═════ Available data

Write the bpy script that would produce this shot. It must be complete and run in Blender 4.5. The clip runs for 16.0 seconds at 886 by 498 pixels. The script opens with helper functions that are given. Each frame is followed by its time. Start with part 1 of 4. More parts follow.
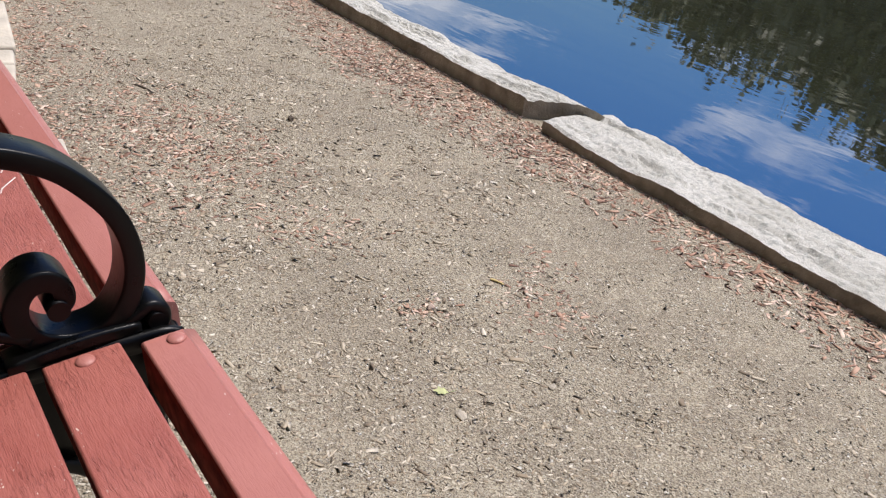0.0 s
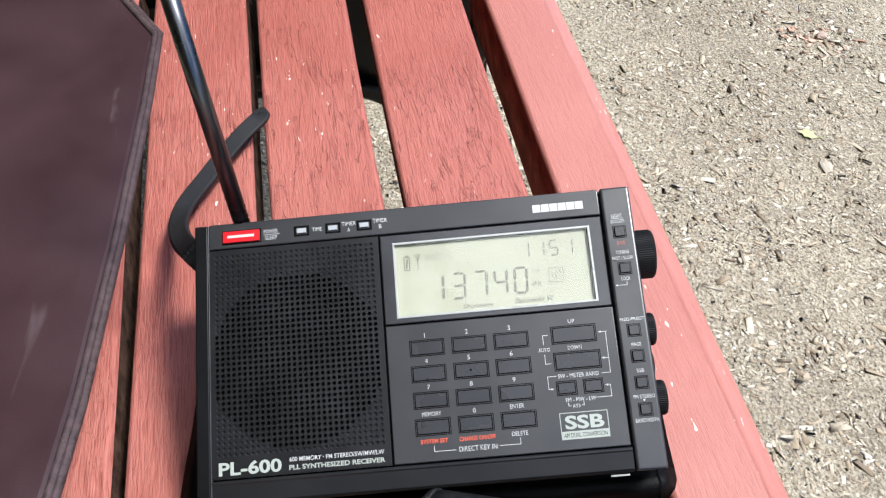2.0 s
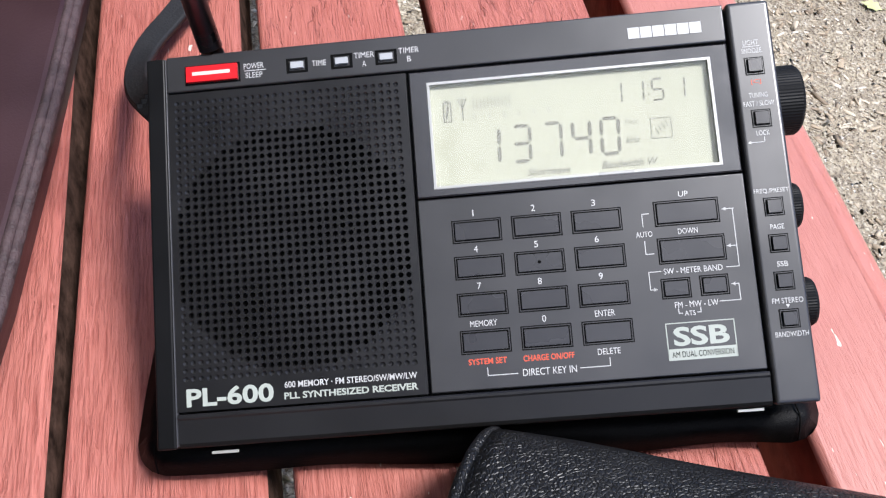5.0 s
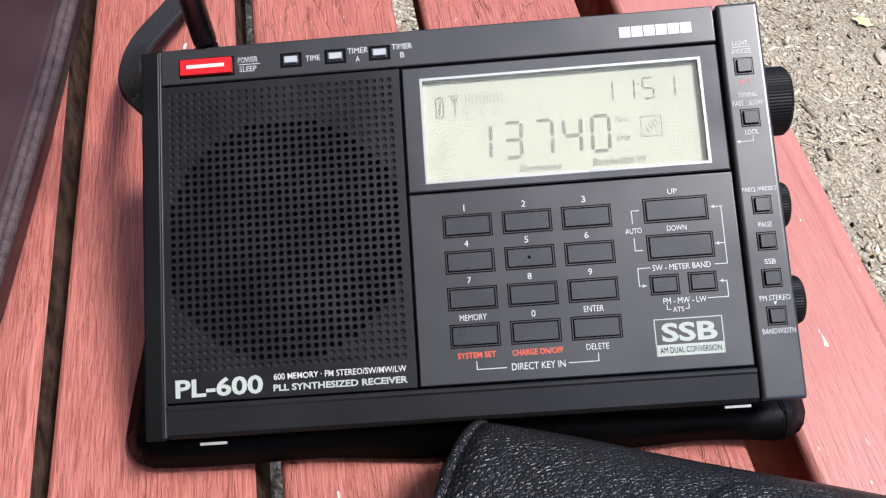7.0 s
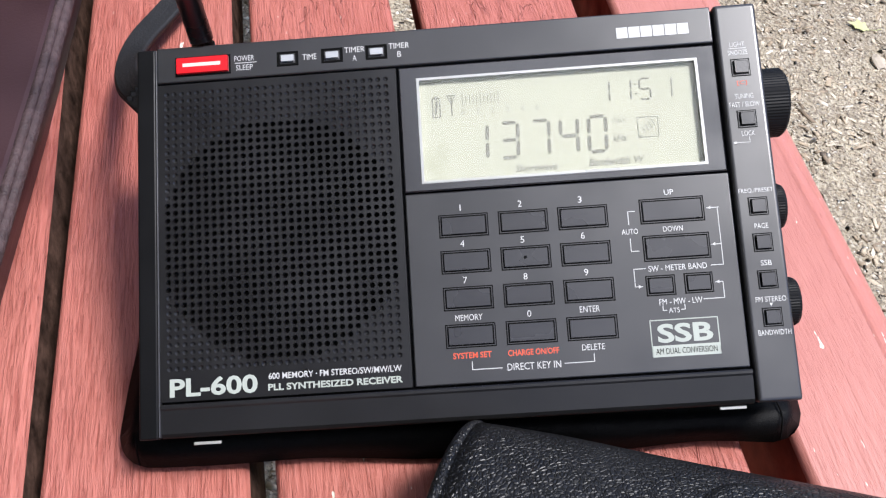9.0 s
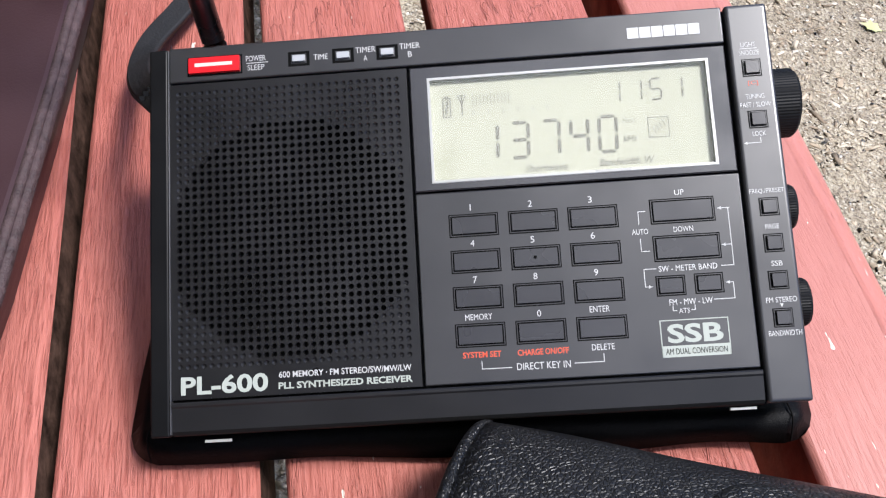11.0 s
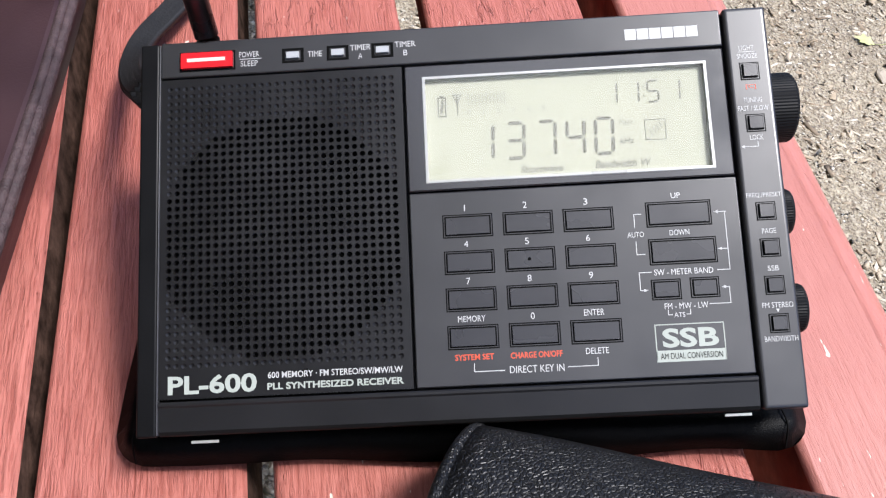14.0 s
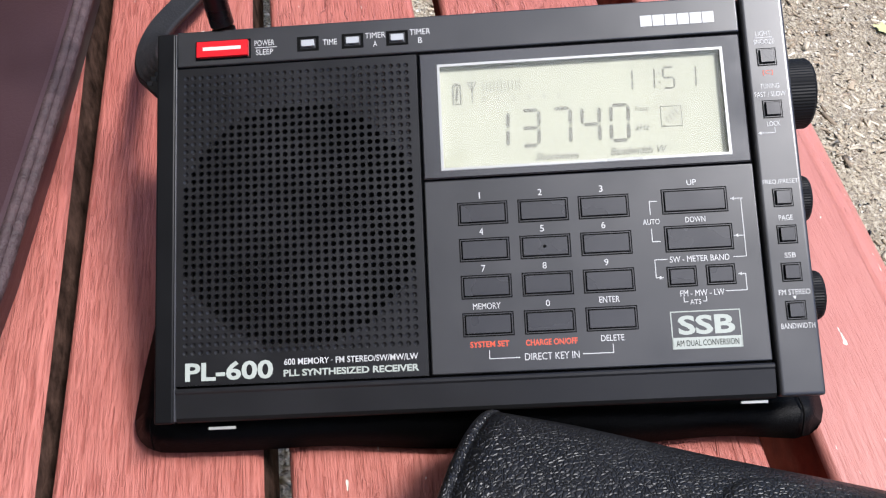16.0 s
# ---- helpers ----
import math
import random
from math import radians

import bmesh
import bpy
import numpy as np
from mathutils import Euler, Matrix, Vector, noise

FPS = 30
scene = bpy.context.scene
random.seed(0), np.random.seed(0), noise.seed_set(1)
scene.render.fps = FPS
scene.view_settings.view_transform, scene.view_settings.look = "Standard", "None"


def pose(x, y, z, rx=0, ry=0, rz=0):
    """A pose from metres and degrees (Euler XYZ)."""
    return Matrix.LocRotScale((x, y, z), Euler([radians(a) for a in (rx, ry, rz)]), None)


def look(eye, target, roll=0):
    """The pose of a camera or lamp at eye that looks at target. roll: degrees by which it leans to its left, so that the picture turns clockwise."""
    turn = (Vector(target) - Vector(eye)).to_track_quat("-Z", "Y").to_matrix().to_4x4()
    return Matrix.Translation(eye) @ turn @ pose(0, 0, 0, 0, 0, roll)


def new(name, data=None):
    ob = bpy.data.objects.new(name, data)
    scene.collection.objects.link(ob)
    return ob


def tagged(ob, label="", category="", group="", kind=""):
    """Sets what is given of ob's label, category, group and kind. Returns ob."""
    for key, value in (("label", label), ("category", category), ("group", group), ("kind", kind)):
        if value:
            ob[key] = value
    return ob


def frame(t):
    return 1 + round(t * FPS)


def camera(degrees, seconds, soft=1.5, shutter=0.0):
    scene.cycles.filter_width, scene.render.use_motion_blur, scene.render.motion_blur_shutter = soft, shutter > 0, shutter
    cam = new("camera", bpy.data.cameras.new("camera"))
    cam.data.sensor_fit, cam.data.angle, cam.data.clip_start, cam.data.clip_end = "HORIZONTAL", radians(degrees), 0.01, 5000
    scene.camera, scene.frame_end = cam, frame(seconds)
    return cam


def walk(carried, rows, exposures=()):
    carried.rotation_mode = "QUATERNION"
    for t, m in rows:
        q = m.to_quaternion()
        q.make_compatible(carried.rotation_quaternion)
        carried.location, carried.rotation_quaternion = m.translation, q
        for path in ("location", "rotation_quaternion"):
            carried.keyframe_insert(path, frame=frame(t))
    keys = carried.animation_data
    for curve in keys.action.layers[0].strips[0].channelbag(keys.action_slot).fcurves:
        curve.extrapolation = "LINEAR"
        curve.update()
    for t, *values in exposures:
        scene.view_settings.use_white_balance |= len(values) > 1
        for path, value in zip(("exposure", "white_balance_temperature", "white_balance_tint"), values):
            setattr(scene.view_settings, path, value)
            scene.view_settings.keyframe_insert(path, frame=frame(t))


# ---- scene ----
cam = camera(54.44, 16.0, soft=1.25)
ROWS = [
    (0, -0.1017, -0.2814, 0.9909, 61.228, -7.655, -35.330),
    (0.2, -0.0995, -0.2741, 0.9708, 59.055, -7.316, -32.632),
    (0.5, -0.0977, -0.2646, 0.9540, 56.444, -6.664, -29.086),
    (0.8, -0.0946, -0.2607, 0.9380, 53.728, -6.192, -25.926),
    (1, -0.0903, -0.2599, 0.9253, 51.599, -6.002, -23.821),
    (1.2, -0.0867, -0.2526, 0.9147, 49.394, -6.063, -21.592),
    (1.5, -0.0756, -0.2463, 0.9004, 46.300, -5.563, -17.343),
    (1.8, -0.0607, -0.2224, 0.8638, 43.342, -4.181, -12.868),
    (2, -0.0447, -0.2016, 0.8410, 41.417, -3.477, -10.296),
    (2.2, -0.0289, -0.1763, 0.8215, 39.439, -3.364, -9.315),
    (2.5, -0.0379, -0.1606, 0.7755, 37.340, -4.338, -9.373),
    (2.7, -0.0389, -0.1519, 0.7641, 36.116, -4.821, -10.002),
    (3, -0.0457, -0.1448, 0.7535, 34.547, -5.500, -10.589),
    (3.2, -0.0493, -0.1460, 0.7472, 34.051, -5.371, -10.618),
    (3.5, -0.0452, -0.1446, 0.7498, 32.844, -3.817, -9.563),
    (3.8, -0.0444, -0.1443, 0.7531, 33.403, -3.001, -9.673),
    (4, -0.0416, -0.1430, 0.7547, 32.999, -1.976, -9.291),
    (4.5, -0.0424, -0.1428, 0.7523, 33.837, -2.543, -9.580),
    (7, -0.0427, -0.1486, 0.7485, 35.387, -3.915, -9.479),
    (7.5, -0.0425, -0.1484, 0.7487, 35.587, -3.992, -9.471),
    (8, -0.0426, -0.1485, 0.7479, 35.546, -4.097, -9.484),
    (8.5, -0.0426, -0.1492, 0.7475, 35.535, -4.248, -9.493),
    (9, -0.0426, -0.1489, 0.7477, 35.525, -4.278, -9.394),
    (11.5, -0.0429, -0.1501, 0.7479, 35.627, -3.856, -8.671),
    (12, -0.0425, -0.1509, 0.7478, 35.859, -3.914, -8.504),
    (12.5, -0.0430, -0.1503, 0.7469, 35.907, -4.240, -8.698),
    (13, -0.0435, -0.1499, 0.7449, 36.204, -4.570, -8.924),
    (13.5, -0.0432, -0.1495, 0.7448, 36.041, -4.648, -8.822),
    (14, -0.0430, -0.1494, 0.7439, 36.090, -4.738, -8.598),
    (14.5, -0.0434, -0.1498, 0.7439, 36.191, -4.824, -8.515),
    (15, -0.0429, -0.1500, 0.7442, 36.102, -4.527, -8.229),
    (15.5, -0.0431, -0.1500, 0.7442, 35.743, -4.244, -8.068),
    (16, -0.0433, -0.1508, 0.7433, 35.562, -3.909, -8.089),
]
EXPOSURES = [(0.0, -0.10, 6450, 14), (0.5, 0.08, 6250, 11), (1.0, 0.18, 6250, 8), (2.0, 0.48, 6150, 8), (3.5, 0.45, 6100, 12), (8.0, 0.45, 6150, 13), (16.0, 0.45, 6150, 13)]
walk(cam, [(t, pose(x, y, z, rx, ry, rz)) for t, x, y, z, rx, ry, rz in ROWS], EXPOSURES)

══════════

__Problem requirements__. Set every line down exactly as written, leaving each picture out.

__Answer to the problem__.
Write the bpy script that would produce this shot. It must be complete and run in Blender 4.5. The clip runs for 16.0 seconds at 886 by 498 pixels. The script opens with helper functions that are given. Each frame is followed by its time. Start with part 1 of 4. More parts follow.
0.0 s
2.0 s
5.0 s
7.0 s
9.0 s
11.0 s
14.0 s
16.0 s
# ---- helpers ----
import math
import random
from math import radians

import bmesh
import bpy
import numpy as np
from mathutils import Euler, Matrix, Vector, noise

FPS = 30
scene = bpy.context.scene
random.seed(0), np.random.seed(0), noise.seed_set(1)
scene.render.fps = FPS
scene.view_settings.view_transform, scene.view_settings.look = "Standard", "None"


def pose(x, y, z, rx=0, ry=0, rz=0):
    """A pose from metres and degrees (Euler XYZ)."""
    return Matrix.LocRotScale((x, y, z), Euler([radians(a) for a in (rx, ry, rz)]), None)


def look(eye, target, roll=0):
    """The pose of a camera or lamp at eye that looks at target. roll: degrees by which it leans to its left, so that the picture turns clockwise."""
    turn = (Vector(target) - Vector(eye)).to_track_quat("-Z", "Y").to_matrix().to_4x4()
    return Matrix.Translation(eye) @ turn @ pose(0, 0, 0, 0, 0, roll)


def new(name, data=None):
    ob = bpy.data.objects.new(name, data)
    scene.collection.objects.link(ob)
    return ob


def tagged(ob, label="", category="", group="", kind=""):
    """Sets what is given of ob's label, category, group and kind. Returns ob."""
    for key, value in (("label", label), ("category", category), ("group", group), ("kind", kind)):
        if value:
            ob[key] = value
    return ob


def frame(t):
    return 1 + round(t * FPS)


def camera(degrees, seconds, soft=1.5, shutter=0.0):
    scene.cycles.filter_width, scene.render.use_motion_blur, scene.render.motion_blur_shutter = soft, shutter > 0, shutter
    cam = new("camera", bpy.data.cameras.new("camera"))
    cam.data.sensor_fit, cam.data.angle, cam.data.clip_start, cam.data.clip_end = "HORIZONTAL", radians(degrees), 0.01, 5000
    scene.camera, scene.frame_end = cam, frame(seconds)
    return cam


def walk(carried, rows, exposures=()):
    carried.rotation_mode = "QUATERNION"
    for t, m in rows:
        q = m.to_quaternion()
        q.make_compatible(carried.rotation_quaternion)
        carried.location, carried.rotation_quaternion = m.translation, q
        for path in ("location", "rotation_quaternion"):
            carried.keyframe_insert(path, frame=frame(t))
    keys = carried.animation_data
    for curve in keys.action.layers[0].strips[0].channelbag(keys.action_slot).fcurves:
        curve.extrapolation = "LINEAR"
        curve.update()
    for t, *values in exposures:
        scene.view_settings.use_white_balance |= len(values) > 1
        for path, value in zip(("exposure", "white_balance_temperature", "white_balance_tint"), values):
            setattr(scene.view_settings, path, value)
            scene.view_settings.keyframe_insert(path, frame=frame(t))


# ---- scene ----
cam = camera(54.44, 16.0, soft=1.25)
ROWS = [
    (0, -0.1017, -0.2814, 0.9909, 61.228, -7.655, -35.330),
    (0.2, -0.0995, -0.2741, 0.9708, 59.055, -7.316, -32.632),
    (0.5, -0.0977, -0.2646, 0.9540, 56.444, -6.664, -29.086),
    (0.8, -0.0946, -0.2607, 0.9380, 53.728, -6.192, -25.926),
    (1, -0.0903, -0.2599, 0.9253, 51.599, -6.002, -23.821),
    (1.2, -0.0867, -0.2526, 0.9147, 49.394, -6.063, -21.592),
    (1.5, -0.0756, -0.2463, 0.9004, 46.300, -5.563, -17.343),
    (1.8, -0.0607, -0.2224, 0.8638, 43.342, -4.181, -12.868),
    (2, -0.0447, -0.2016, 0.8410, 41.417, -3.477, -10.296),
    (2.2, -0.0289, -0.1763, 0.8215, 39.439, -3.364, -9.315),
    (2.5, -0.0379, -0.1606, 0.7755, 37.340, -4.338, -9.373),
    (2.7, -0.0389, -0.1519, 0.7641, 36.116, -4.821, -10.002),
    (3, -0.0457, -0.1448, 0.7535, 34.547, -5.500, -10.589),
    (3.2, -0.0493, -0.1460, 0.7472, 34.051, -5.371, -10.618),
    (3.5, -0.0452, -0.1446, 0.7498, 32.844, -3.817, -9.563),
    (3.8, -0.0444, -0.1443, 0.7531, 33.403, -3.001, -9.673),
    (4, -0.0416, -0.1430, 0.7547, 32.999, -1.976, -9.291),
    (4.5, -0.0424, -0.1428, 0.7523, 33.837, -2.543, -9.580),
    (7, -0.0427, -0.1486, 0.7485, 35.387, -3.915, -9.479),
    (7.5, -0.0425, -0.1484, 0.7487, 35.587, -3.992, -9.471),
    (8, -0.0426, -0.1485, 0.7479, 35.546, -4.097, -9.484),
    (8.5, -0.0426, -0.1492, 0.7475, 35.535, -4.248, -9.493),
    (9, -0.0426, -0.1489, 0.7477, 35.525, -4.278, -9.394),
    (11.5, -0.0429, -0.1501, 0.7479, 35.627, -3.856, -8.671),
    (12, -0.0425, -0.1509, 0.7478, 35.859, -3.914, -8.504),
    (12.5, -0.0430, -0.1503, 0.7469, 35.907, -4.240, -8.698),
    (13, -0.0435, -0.1499, 0.7449, 36.204, -4.570, -8.924),
    (13.5, -0.0432, -0.1495, 0.7448, 36.041, -4.648, -8.822),
    (14, -0.0430, -0.1494, 0.7439, 36.090, -4.738, -8.598),
    (14.5, -0.0434, -0.1498, 0.7439, 36.191, -4.824, -8.515),
    (15, -0.0429, -0.1500, 0.7442, 36.102, -4.527, -8.229),
    (15.5, -0.0431, -0.1500, 0.7442, 35.743, -4.244, -8.068),
    (16, -0.0433, -0.1508, 0.7433, 35.562, -3.909, -8.089),
]
EXPOSURES = [(0.0, -0.10, 6450, 14), (0.5, 0.08, 6250, 11), (1.0, 0.18, 6250, 8), (2.0, 0.48, 6150, 8), (3.5, 0.45, 6100, 12), (8.0, 0.45, 6150, 13), (16.0, 0.45, 6150, 13)]
walk(cam, [(t, pose(x, y, z, rx, ry, rz)) for t, x, y, z, rx, ry, rz in ROWS], EXPOSURES)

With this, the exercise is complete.